7.1 Restraint of Trade

Restrictive covenants or restraint of trade clauses are included in the main contract of sale and sometimes also separate agreements binding key persons in the vendor business. A restrictive covenant is regarded as a separate asset for tax purposes. Any consideration allocated to a restrictive covenant in the sale contract will be subject to capital gains tax.

7.2 Permits and licenses

The type of business being sold will influence the inquiries that will need to make in relation to business licensing. Different business activities each may attract a separate set of licensing requirements. The main licensing requirements will flow from specific legislation (federal or state) that governs the operation of a particular business.

  1. Identify all licences needed by the business to lawfully run its business at federal, state and local government level;
  2. inspect the originals of these licences to check that they are current and for any conditions;
  3. obtain from the relevant licensing authorities a written confirmation that there is no outstanding breach of the conditions attached to each licence and that all current licence fees are paid; and
  4. Consider if any new or renewed licences will be needed;
  5. Obtain the forms for transfer of licences. The purchaser should obtain these and forward to the vendor prior to settlement.

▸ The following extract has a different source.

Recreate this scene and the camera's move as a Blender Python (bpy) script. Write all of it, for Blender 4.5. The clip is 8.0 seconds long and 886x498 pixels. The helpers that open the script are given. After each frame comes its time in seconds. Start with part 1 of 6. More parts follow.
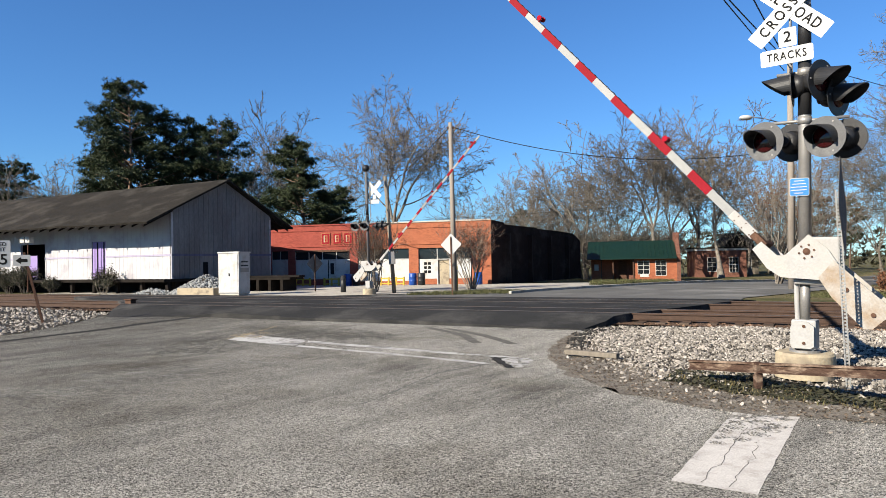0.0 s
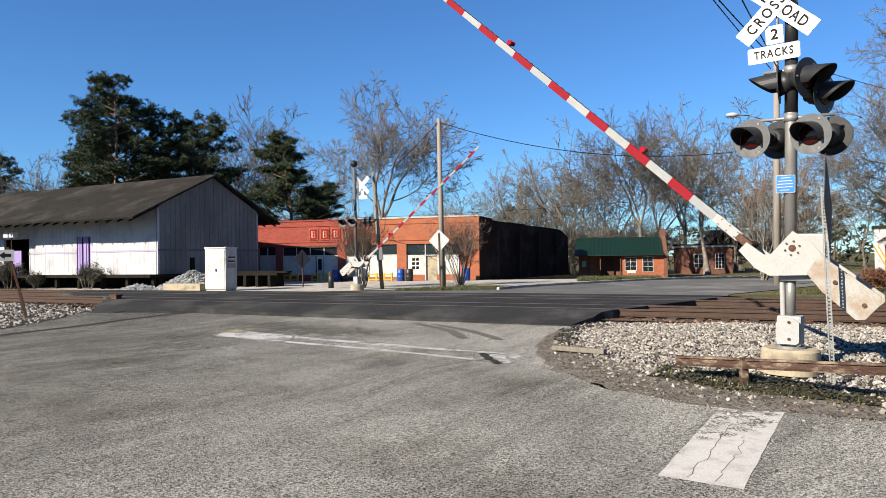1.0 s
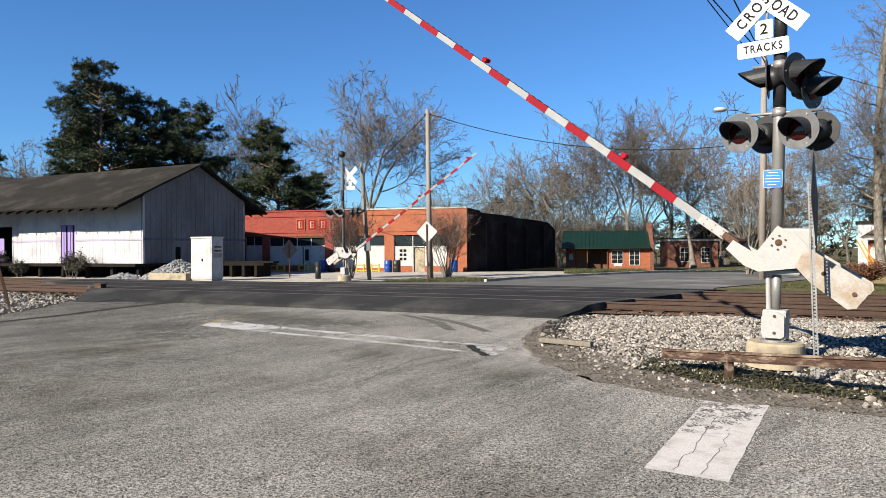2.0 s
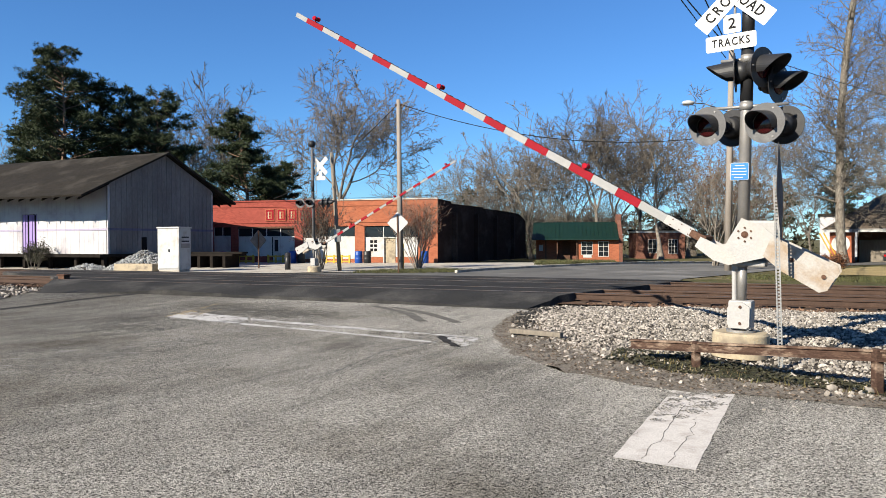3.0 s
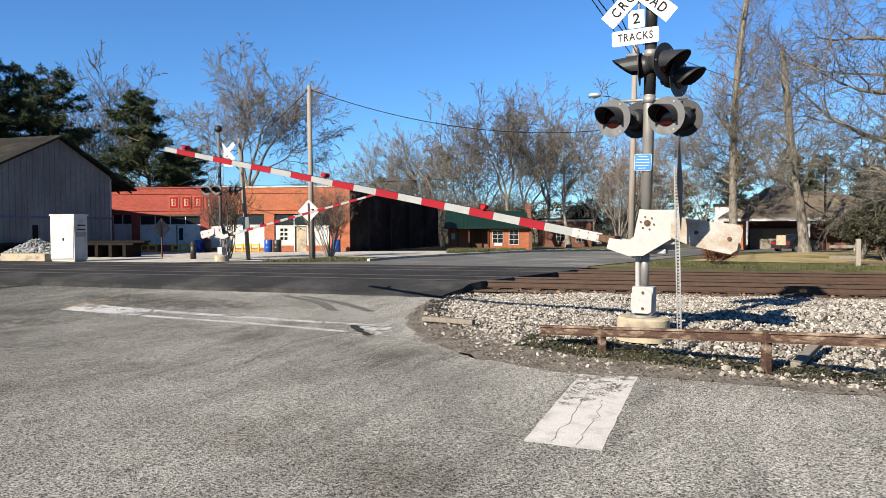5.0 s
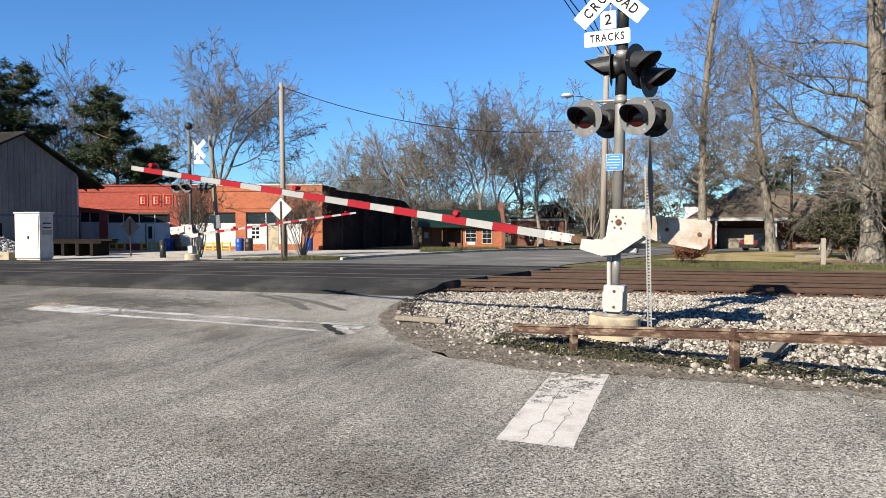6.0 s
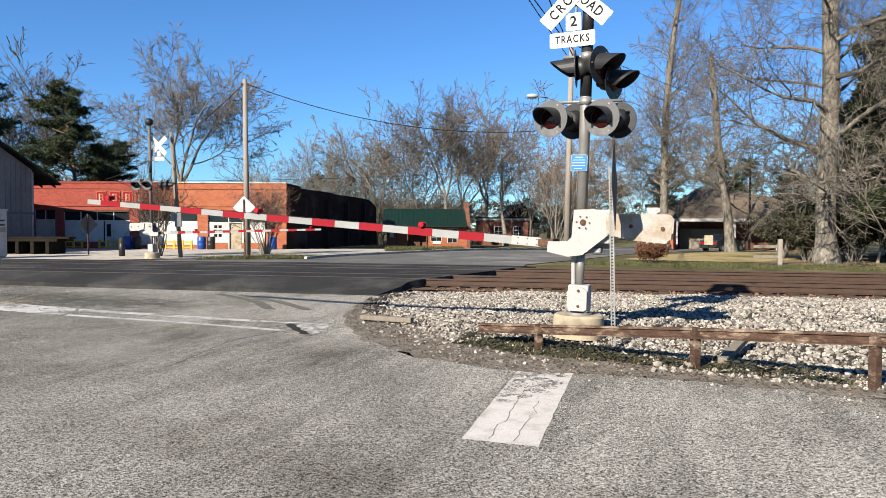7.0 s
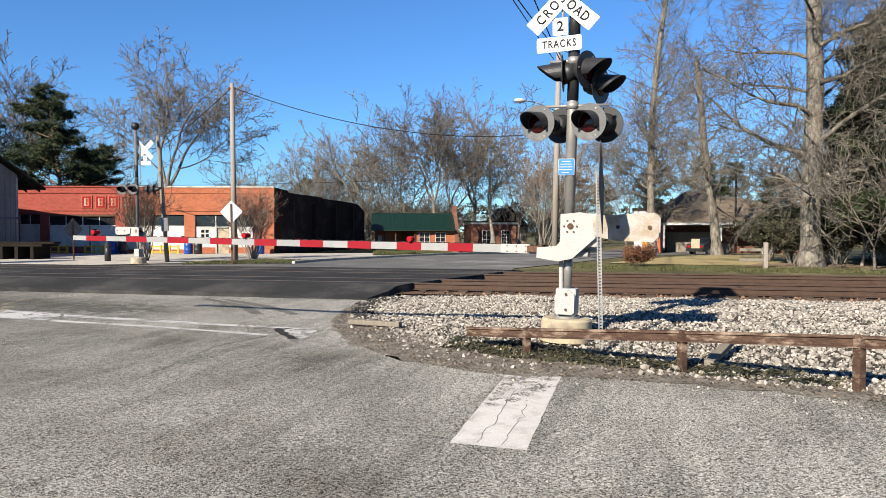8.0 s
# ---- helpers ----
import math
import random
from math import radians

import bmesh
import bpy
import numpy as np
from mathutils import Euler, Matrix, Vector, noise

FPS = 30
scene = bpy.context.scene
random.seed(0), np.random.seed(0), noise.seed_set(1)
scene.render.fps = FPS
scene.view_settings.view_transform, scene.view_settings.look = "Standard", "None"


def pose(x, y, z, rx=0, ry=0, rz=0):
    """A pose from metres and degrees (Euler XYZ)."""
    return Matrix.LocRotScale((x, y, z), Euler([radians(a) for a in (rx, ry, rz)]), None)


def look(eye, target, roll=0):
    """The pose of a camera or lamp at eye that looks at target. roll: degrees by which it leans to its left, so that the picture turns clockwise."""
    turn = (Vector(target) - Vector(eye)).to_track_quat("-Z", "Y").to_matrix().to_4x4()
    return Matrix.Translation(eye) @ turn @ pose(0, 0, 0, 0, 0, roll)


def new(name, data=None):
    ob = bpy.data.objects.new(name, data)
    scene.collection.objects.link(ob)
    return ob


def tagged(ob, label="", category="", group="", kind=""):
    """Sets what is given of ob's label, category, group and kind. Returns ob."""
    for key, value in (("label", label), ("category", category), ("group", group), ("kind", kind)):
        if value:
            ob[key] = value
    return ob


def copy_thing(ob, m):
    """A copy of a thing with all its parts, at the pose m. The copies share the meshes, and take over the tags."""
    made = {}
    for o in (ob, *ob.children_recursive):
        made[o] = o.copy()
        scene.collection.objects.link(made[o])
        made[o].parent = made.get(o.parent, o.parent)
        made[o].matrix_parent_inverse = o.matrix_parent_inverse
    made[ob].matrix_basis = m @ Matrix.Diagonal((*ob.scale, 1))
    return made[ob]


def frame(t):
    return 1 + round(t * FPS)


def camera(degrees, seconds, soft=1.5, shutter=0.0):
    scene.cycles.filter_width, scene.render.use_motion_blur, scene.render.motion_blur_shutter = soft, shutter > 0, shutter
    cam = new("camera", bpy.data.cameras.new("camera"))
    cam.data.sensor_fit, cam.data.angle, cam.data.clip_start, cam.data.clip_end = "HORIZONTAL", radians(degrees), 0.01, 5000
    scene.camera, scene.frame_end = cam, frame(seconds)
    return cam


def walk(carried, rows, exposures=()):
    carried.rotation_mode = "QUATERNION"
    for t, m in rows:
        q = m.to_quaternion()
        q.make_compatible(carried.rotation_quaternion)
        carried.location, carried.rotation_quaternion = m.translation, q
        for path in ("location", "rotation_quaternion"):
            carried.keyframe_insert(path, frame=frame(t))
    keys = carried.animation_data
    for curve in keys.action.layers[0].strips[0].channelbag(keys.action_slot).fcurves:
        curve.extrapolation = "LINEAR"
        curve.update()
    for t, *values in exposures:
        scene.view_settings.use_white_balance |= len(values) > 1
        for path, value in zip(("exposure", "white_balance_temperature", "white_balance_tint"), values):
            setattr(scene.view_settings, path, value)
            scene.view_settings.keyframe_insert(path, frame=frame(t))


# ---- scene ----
# ---------- camera ----------
cam = camera(63.5, 8.0, soft=0.5)
walk(cam, [
    (0.0, pose(0.000, 0.000, 1.650, 91.080, 1.000, 0.000)),
    (0.5, pose(0.002, 0.006, 1.647, 90.965, 0.969, -0.598)),
    (1.0, pose(-0.002, 0.013, 1.645, 90.750, 0.867, -0.961)),
    (1.5, pose(-0.007, 0.026, 1.645, 90.440, 0.600, -1.350)),
    (3.0, pose(-0.014, 0.060, 1.646, 89.330, 0.248, -4.307)),
    (3.5, pose(-0.014, 0.065, 1.645, 89.052, 0.270, -6.132)),
    (4.0, pose(-0.013, 0.077, 1.645, 88.766, 0.263, -8.097)),
    (4.5, pose(-0.013, 0.090, 1.644, 88.513, 0.229, -9.933)),
    (6.0, pose(-0.010, 0.090, 1.642, 88.283, 0.090, -13.436)),
    (6.5, pose(-0.012, 0.093, 1.641, 88.269, -0.081, -14.769)),
    (7.0, pose(-0.015, 0.106, 1.642, 88.231, -0.192, -16.215)),
    (7.5, pose(-0.015, 0.108, 1.642, 88.290, -0.210, -17.156)),
    (8.0, pose(-0.013, 0.098, 1.642, 88.558, -0.074, -17.154)),
], exposures=[(0.0, 1.26), (1.5, 1.26), (3.5, 1.29), (6.0, 1.36), (8.0, 1.36)])

# ---------- sky and sun ----------
SUN_TO = Vector((-1.42, -1.06, 1.0)).normalized()
world = bpy.data.worlds.new("sky")
scene.world = world
world.use_nodes = True
wt = world.node_tree
sky = wt.nodes.new("ShaderNodeTexSky")
sky.sky_type = "NISHITA"
sky.sun_disc = False
sky.sun_elevation = math.asin(SUN_TO.z)
sky.sun_rotation = math.atan2(SUN_TO.x, SUN_TO.y)
sky.air_density = 1.0
sky.dust_density = 0.0
sky.ozone_density = 3.0
wt.nodes["Background"].inputs["Strength"].default_value = 0.0455
deep = wt.nodes.new("ShaderNodeMix")   # the clear winter sky is a deeper blue
deep.data_type, deep.blend_type = "RGBA", "MULTIPLY"
deep.inputs[0].default_value = 1.0
deep.inputs[7].default_value = (0.555, 0.955, 1.40, 1)
wt.links.new(sky.outputs[0], deep.inputs[6])
wt.links.new(deep.outputs[2], wt.nodes["Background"].inputs["Color"])
sun = new("sun", bpy.data.lights.new("sun", "SUN"))
sun.data.energy = 5.0
sun.data.angle = radians(0.5)
sun.data.color = (1.0, 0.915, 0.77)
sun.matrix_world = look(SUN_TO * 100, (0, 0, 0))


# ---------- materials ----------
def mat(name, c1, c2, scale=4.0, rough=0.8, metal=0.0, fine=60.0, finemix=0.25, bump=0.2, bumpscale=None, stain=None, stainscale=0.6, spec=0.3, bumpdist=0.02, island=0.0, stretch=None, obrand=0.0, speck=0.0, speckscale=110.0, grad=None, streak=0):
    """Two-scale colour noise, an optional third stain colour, fine bump."""
    m = bpy.data.materials.new(name)
    m.use_nodes = True
    t = m.node_tree
    p = t.nodes["Principled BSDF"]
    p.inputs["Roughness"].default_value = rough
    p.inputs["Metallic"].default_value = metal
    p.inputs["Specular IOR Level"].default_value = spec if rough < 0.85 else min(spec, 0.08)
    tc = t.nodes.new("ShaderNodeTexCoord")
    co = tc.outputs["Object"]
    if stretch:
        mp = t.nodes.new("ShaderNodeMapping")
        mp.inputs["Scale"].default_value = stretch
        t.links.new(co, mp.inputs["Vector"])
        co = mp.outputs["Vector"]

    def noise_fac(s, detail, lo, hi):
        n = t.nodes.new("ShaderNodeTexNoise")
        n.inputs["Scale"].default_value = s
        n.inputs["Detail"].default_value = detail
        n.inputs["Roughness"].default_value = 0.62
        t.links.new(co, n.inputs["Vector"])
        r = t.nodes.new("ShaderNodeMapRange")
        r.inputs["From Min"].default_value = lo
        r.inputs["From Max"].default_value = hi
        t.links.new(n.outputs["Fac"], r.inputs["Value"])
        return r.outputs["Result"], n

    def mix(kind, fac, a, b):
        x = t.nodes.new("ShaderNodeMix")
        x.data_type = "RGBA"
        x.blend_type = kind
        for sock, val in ((x.inputs[0], fac), (x.inputs[6], a), (x.inputs[7], b)):
            if isinstance(val, (int, float)):
                sock.default_value = val
            elif isinstance(val, tuple):
                sock.default_value = (*val, 1)
            else:
                t.links.new(val, sock)
        return x.outputs[2]

    f1, _ = noise_fac(scale, 4, 0.3, 0.7)
    col = mix("MIX", f1, c1, c2)
    if stain:
        f3, _ = noise_fac(stainscale, 5, 0.5, 0.66)
        col = mix("MIX", f3, col, stain)
    f2, n2 = noise_fac(fine, 2, 0.25, 0.75)
    g = t.nodes.new("ShaderNodeMapRange")
    g.inputs["To Min"].default_value = 1 - finemix
    g.inputs["To Max"].default_value = 1 + finemix
    t.links.new(f2, g.inputs["Value"])
    col = mix("MULTIPLY", 1.0, col, g.outputs["Result"])
    if grad:   # brightness ramp painted into the colour along x
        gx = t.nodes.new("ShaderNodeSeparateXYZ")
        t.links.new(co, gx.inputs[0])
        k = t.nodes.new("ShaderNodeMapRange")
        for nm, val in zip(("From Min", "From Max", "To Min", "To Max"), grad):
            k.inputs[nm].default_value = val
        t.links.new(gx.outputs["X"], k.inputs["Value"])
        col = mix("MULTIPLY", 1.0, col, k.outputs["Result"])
    if streak:   # dark smears drawn out along the way of the wheels
        mp2 = t.nodes.new("ShaderNodeMapping")
        mp2.vector_type = "TEXTURE"
        mp2.inputs["Rotation"].default_value = (0, 0, math.radians(57))
        mp2.inputs["Scale"].default_value = (3.2, 0.55, 1.0)
        t.links.new(co, mp2.inputs["Vector"])
        big = t.nodes.new("ShaderNodeTexNoise")
        big.inputs["Scale"].default_value = 0.16
        t.links.new(co, big.inputs["Vector"])
        sn = t.nodes.new("ShaderNodeTexNoise")
        sn.inputs["Scale"].default_value = 1.0
        sn.inputs["Detail"].default_value = 5
        sn.inputs["Roughness"].default_value = 0.68
        t.links.new(mp2.outputs["Vector"], sn.inputs["Vector"])
        sm = t.nodes.new("ShaderNodeMath")
        t.links.new(sn.outputs["Fac"], sm.inputs[0])
        t.links.new(big.outputs["Fac"], sm.inputs[1])
        k = t.nodes.new("ShaderNodeMapRange")
        for nm, val in zip(("From Min", "From Max", "To Min", "To Max"), (0.92, 1.22, 1.0, 1 - streak)):
            k.inputs[nm].default_value = val
        t.links.new(sm.outputs[0], k.inputs["Value"])
        col = mix("MULTIPLY", 1.0, col, k.outputs["Result"])
    if speck:
        vo = t.nodes.new("ShaderNodeTexVoronoi")
        vo.inputs["Scale"].default_value = speckscale
        t.links.new(co, vo.inputs["Vector"])
        sp = t.nodes.new("ShaderNodeSeparateColor")
        t.links.new(vo.outputs["Color"], sp.inputs[0])
        k = t.nodes.new("ShaderNodeMapRange")
        k.inputs["To Min"].default_value = 1 - speck
        k.inputs["To Max"].default_value = 1 + speck
        t.links.new(sp.outputs[0], k.inputs["Value"])
        col = mix("MULTIPLY", 1.0, col, k.outputs["Result"])
    if island or obrand:
        src = t.nodes.new("ShaderNodeNewGeometry").outputs["Random Per Island"] if island else t.nodes.new("ShaderNodeObjectInfo").outputs["Random"]
        k = t.nodes.new("ShaderNodeMapRange")
        k.inputs["To Min"].default_value = 1 - (island or obrand)
        k.inputs["To Max"].default_value = 1 + (island or obrand)
        t.links.new(src, k.inputs["Value"])
        col = mix("MULTIPLY", 1.0, col, k.outputs["Result"])
    t.links.new(col, p.inputs["Base Color"])
    if bump:
        b = t.nodes.new("ShaderNodeBump")
        b.inputs["Strength"].default_value = bump
        b.inputs["Distance"].default_value = bumpdist
        nb = n2
        if bumpscale:
            nb = noise_fac(bumpscale, 3, 0, 1)[1]
        t.links.new(nb.outputs["Fac"], b.inputs["Height"])
        t.links.new(b.outputs["Normal"], p.inputs["Normal"])
    return m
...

The Business Licence Information Service (BLIS) offered by the New South Wales Deptartment of Fair Trading is a useful source of information on the range of government licences needed to conduct a business in NSW. Links to is services by clicking here: BLIS.

The local council in which the business operates will also have specific zoning and planning requirements. Check to see whether Development Consent is required to run the type of business being sold. If development consent is required, check to see that it has been granted and what if any, conditions attach to it.

Liquor licence transfers and applications can be quite complex. Liquor licensing is controlled by the NSW Office of Liquor, Gaming and Racing.